start
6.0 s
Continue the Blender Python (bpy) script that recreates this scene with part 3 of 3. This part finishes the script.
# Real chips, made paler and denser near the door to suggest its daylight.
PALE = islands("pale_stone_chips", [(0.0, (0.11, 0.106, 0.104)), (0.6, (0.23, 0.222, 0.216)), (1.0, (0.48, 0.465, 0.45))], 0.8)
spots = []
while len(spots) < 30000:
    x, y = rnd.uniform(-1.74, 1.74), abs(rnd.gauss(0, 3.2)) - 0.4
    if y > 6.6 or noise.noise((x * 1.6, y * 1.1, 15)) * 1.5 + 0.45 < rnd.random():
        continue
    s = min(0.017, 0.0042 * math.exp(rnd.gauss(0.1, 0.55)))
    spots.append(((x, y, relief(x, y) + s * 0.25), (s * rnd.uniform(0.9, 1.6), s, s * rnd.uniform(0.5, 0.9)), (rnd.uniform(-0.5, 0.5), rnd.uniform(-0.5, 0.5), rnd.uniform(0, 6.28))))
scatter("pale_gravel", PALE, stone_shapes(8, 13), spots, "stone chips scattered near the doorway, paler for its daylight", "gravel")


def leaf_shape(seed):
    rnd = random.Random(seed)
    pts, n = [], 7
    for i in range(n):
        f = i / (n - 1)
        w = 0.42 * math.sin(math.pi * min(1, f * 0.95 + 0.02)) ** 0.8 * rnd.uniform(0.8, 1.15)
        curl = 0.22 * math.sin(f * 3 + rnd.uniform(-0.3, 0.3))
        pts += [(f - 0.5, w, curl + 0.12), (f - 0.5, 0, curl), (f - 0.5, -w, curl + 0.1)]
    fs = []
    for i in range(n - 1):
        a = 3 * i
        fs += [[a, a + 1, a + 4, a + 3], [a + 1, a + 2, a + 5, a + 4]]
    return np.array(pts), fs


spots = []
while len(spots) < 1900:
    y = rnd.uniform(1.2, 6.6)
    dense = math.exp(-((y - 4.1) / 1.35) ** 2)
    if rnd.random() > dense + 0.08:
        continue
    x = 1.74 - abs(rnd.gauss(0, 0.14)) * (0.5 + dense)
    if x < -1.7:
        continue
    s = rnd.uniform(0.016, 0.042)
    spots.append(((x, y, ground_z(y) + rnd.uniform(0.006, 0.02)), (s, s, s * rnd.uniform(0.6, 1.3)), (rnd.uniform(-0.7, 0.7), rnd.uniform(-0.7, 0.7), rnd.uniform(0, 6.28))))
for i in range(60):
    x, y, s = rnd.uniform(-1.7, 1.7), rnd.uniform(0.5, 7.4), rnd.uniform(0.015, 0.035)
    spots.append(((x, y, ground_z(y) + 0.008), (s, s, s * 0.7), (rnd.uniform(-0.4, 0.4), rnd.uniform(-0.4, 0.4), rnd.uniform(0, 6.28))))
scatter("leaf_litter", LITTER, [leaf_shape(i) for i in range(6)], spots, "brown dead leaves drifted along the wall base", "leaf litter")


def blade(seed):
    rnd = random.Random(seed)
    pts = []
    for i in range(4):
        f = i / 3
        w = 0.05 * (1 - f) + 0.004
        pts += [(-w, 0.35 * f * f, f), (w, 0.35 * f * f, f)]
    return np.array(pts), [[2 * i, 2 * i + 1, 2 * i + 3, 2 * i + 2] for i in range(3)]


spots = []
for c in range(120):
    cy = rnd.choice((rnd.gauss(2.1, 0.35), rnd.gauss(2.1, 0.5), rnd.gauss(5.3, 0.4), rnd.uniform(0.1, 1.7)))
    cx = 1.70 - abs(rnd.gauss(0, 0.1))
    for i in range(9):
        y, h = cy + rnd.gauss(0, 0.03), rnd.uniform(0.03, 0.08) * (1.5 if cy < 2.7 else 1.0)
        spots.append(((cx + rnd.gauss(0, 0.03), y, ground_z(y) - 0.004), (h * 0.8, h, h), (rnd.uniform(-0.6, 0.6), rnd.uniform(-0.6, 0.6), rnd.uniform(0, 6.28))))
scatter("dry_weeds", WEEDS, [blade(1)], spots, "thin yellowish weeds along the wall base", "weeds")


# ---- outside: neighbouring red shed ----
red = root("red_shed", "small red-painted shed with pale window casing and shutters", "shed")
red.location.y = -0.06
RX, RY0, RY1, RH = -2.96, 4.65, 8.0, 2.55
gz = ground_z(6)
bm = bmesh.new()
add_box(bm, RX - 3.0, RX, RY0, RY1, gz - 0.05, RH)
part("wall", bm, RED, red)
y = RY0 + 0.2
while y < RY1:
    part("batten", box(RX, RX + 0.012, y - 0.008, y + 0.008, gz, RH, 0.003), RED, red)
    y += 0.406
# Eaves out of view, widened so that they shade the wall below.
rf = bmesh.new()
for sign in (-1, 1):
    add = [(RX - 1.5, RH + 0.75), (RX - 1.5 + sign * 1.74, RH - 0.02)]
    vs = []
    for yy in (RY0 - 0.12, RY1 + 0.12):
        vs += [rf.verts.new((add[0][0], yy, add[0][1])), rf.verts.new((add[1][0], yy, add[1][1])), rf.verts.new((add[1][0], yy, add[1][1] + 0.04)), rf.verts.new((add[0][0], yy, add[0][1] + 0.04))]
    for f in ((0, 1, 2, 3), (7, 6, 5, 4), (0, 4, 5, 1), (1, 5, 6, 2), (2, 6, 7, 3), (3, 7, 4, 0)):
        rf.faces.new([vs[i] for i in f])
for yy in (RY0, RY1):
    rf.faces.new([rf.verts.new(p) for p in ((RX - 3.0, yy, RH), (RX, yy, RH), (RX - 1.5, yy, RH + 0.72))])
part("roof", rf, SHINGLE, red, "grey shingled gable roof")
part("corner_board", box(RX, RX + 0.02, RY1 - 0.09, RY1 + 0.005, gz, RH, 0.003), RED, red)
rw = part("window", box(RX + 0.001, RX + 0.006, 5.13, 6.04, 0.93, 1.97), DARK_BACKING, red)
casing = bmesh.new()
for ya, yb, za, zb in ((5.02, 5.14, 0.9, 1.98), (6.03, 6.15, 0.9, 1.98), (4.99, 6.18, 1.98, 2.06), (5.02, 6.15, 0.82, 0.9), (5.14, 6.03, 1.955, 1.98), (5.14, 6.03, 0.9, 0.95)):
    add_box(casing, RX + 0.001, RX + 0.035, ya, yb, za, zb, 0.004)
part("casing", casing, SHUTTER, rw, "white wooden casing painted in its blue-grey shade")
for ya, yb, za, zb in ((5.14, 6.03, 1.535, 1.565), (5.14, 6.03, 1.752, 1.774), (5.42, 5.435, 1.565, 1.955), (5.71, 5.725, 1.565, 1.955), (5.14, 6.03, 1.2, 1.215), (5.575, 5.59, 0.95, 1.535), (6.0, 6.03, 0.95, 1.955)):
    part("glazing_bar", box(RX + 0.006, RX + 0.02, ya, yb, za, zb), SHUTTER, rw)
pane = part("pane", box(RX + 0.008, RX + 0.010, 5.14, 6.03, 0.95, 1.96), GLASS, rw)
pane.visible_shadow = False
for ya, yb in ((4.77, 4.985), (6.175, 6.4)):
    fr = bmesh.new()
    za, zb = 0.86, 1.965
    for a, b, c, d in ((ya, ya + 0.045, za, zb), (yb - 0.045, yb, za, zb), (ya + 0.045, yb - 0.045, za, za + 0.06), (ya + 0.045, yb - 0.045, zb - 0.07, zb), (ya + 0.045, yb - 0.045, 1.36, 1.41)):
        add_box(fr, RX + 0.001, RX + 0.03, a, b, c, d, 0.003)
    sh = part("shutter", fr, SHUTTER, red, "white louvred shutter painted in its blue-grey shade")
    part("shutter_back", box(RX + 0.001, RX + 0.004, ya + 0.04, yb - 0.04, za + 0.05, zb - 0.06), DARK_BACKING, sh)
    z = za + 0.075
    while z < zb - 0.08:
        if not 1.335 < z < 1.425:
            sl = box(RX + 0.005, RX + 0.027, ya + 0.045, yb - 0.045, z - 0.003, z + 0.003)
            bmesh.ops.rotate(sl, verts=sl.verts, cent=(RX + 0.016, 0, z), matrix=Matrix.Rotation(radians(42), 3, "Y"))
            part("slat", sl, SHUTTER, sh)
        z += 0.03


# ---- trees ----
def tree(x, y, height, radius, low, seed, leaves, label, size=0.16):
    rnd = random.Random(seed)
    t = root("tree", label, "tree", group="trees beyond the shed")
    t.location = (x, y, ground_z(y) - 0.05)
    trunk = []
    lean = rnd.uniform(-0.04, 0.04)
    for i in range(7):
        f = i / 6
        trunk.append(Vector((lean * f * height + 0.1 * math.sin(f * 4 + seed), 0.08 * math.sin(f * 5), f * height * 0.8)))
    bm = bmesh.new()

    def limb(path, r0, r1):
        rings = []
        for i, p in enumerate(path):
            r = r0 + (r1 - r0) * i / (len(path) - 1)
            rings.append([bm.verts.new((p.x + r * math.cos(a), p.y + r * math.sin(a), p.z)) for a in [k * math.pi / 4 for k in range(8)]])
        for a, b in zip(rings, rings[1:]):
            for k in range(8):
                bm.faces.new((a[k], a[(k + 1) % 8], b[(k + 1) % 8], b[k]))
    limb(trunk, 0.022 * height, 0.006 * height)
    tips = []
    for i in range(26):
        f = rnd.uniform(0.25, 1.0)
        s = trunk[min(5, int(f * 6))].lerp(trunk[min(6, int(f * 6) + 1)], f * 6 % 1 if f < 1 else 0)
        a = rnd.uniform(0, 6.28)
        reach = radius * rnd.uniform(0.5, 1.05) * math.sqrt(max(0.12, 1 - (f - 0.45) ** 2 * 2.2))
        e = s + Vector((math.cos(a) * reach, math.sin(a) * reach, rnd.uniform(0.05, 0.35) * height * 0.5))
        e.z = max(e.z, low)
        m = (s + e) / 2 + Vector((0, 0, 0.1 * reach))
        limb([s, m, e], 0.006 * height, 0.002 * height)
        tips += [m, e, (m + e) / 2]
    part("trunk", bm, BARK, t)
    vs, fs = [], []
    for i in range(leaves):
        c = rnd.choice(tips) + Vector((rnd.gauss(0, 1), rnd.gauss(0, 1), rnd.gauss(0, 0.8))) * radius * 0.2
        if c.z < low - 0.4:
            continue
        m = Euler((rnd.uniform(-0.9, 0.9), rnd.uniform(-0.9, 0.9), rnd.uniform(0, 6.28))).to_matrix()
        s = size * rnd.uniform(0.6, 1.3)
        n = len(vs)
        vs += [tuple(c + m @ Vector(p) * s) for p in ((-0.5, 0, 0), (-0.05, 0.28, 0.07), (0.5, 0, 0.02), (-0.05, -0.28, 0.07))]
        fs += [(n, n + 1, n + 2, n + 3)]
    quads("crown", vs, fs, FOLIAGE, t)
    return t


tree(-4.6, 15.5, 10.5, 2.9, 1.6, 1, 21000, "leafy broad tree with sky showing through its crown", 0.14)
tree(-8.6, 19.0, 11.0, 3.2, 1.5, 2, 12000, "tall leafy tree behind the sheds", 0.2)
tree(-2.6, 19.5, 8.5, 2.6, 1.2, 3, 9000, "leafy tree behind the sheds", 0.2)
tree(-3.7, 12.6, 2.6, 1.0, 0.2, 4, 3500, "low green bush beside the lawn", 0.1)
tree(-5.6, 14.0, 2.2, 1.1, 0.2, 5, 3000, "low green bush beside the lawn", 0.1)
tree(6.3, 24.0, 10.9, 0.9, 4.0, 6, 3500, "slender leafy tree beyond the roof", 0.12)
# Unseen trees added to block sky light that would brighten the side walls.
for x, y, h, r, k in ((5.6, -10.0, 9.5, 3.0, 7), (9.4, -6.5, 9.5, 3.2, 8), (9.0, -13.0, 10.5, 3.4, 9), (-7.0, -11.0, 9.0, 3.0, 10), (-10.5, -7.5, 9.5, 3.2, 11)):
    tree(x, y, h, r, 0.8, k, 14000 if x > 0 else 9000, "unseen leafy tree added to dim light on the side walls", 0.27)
end
start
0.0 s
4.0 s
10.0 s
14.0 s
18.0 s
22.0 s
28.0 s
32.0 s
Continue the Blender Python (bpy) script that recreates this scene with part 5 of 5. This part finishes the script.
end
**Exercise directions:**
List each line of the entries that holds the string "this".

**Exercise answer:**
Continue the Blender Python (bpy) script that recreates this scene with part 3 of 3. This part finishes the script.
Continue the Blender Python (bpy) script that recreates this scene with part 5 of 5. This part finishes the script.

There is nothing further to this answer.